Record list:
════

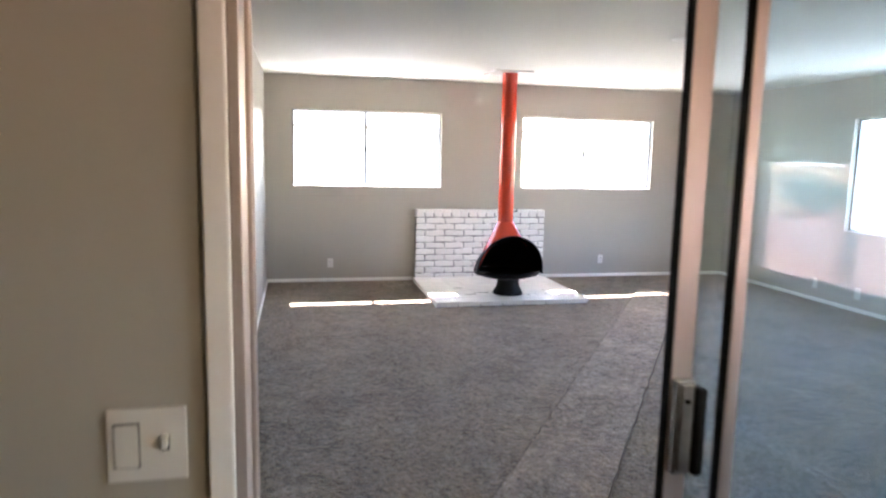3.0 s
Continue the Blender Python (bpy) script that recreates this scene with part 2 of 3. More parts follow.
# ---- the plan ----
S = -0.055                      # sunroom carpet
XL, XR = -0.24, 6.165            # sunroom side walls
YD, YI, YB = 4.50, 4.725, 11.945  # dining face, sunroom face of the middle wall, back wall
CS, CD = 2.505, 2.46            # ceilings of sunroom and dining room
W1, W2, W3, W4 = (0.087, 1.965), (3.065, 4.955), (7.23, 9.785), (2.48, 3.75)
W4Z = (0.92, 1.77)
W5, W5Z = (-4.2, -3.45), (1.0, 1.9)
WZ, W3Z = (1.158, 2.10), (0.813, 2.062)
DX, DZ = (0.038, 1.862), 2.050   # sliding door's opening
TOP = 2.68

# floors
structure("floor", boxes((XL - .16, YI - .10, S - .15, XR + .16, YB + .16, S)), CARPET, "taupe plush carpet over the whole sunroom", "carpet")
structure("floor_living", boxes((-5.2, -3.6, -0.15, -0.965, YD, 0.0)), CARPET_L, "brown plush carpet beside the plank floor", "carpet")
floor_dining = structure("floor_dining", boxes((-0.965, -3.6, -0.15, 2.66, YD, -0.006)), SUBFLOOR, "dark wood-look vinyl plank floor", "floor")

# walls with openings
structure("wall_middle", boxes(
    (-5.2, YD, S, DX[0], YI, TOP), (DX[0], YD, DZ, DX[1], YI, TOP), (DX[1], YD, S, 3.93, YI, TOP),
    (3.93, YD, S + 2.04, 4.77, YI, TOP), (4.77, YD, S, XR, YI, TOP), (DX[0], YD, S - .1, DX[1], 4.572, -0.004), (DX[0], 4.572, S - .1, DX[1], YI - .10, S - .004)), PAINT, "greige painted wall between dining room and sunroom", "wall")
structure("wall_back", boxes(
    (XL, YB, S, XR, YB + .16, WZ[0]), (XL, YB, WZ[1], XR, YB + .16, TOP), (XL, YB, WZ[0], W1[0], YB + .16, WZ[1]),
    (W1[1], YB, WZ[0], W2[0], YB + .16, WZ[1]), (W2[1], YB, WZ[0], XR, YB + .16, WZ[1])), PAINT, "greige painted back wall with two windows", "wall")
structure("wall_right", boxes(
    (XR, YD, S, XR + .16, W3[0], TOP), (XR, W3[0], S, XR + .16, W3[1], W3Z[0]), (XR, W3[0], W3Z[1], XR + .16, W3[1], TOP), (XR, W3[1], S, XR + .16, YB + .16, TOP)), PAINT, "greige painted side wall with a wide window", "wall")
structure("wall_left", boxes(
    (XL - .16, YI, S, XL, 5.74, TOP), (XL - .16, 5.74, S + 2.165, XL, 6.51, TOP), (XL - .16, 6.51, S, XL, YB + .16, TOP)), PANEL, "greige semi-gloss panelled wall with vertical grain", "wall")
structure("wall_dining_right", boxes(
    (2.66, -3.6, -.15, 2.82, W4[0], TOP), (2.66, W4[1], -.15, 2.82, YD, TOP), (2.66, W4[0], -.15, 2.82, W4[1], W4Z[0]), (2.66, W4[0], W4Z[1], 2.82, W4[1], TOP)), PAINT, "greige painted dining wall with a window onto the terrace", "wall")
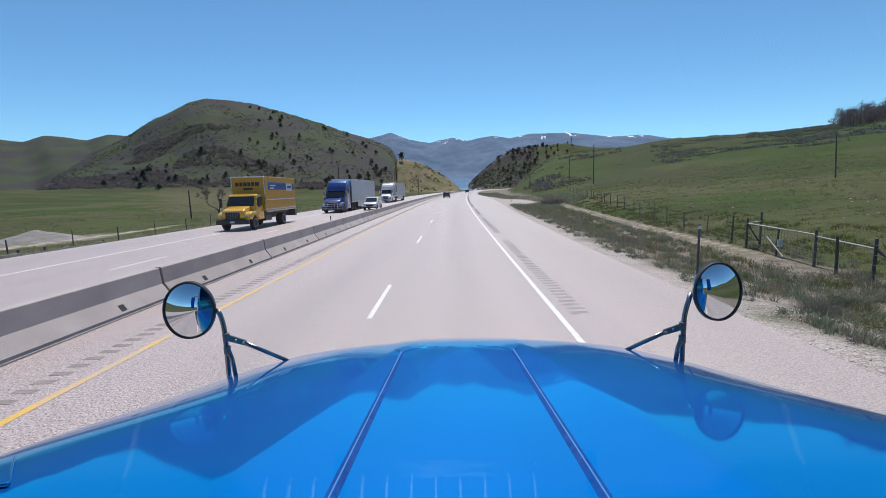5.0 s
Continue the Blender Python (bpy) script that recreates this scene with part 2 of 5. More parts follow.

════

Problem statement: Everything from the first line to the line with "wood-look vinyl plank" must be repeated exactly, and nothing else. Leave the pictures out.

Task output:
3.0 s
Continue the Blender Python (bpy) script that recreates this scene with part 2 of 3. More parts follow.
# ---- the plan ----
S = -0.055                      # sunroom carpet
XL, XR = -0.24, 6.165            # sunroom side walls
YD, YI, YB = 4.50, 4.725, 11.945  # dining face, sunroom face of the middle wall, back wall
CS, CD = 2.505, 2.46            # ceilings of sunroom and dining room
W1, W2, W3, W4 = (0.087, 1.965), (3.065, 4.955), (7.23, 9.785), (2.48, 3.75)
W4Z = (0.92, 1.77)
W5, W5Z = (-4.2, -3.45), (1.0, 1.9)
WZ, W3Z = (1.158, 2.10), (0.813, 2.062)
DX, DZ = (0.038, 1.862), 2.050   # sliding door's opening
TOP = 2.68

# floors
structure("floor", boxes((XL - .16, YI - .10, S - .15, XR + .16, YB + .16, S)), CARPET, "taupe plush carpet over the whole sunroom", "carpet")
structure("floor_living", boxes((-5.2, -3.6, -0.15, -0.965, YD, 0.0)), CARPET_L, "brown plush carpet beside the plank floor", "carpet")
floor_dining = structure("floor_dining", boxes((-0.965, -3.6, -0.15, 2.66, YD, -0.006)), SUBFLOOR, "dark wood-look vinyl plank floor", "floor")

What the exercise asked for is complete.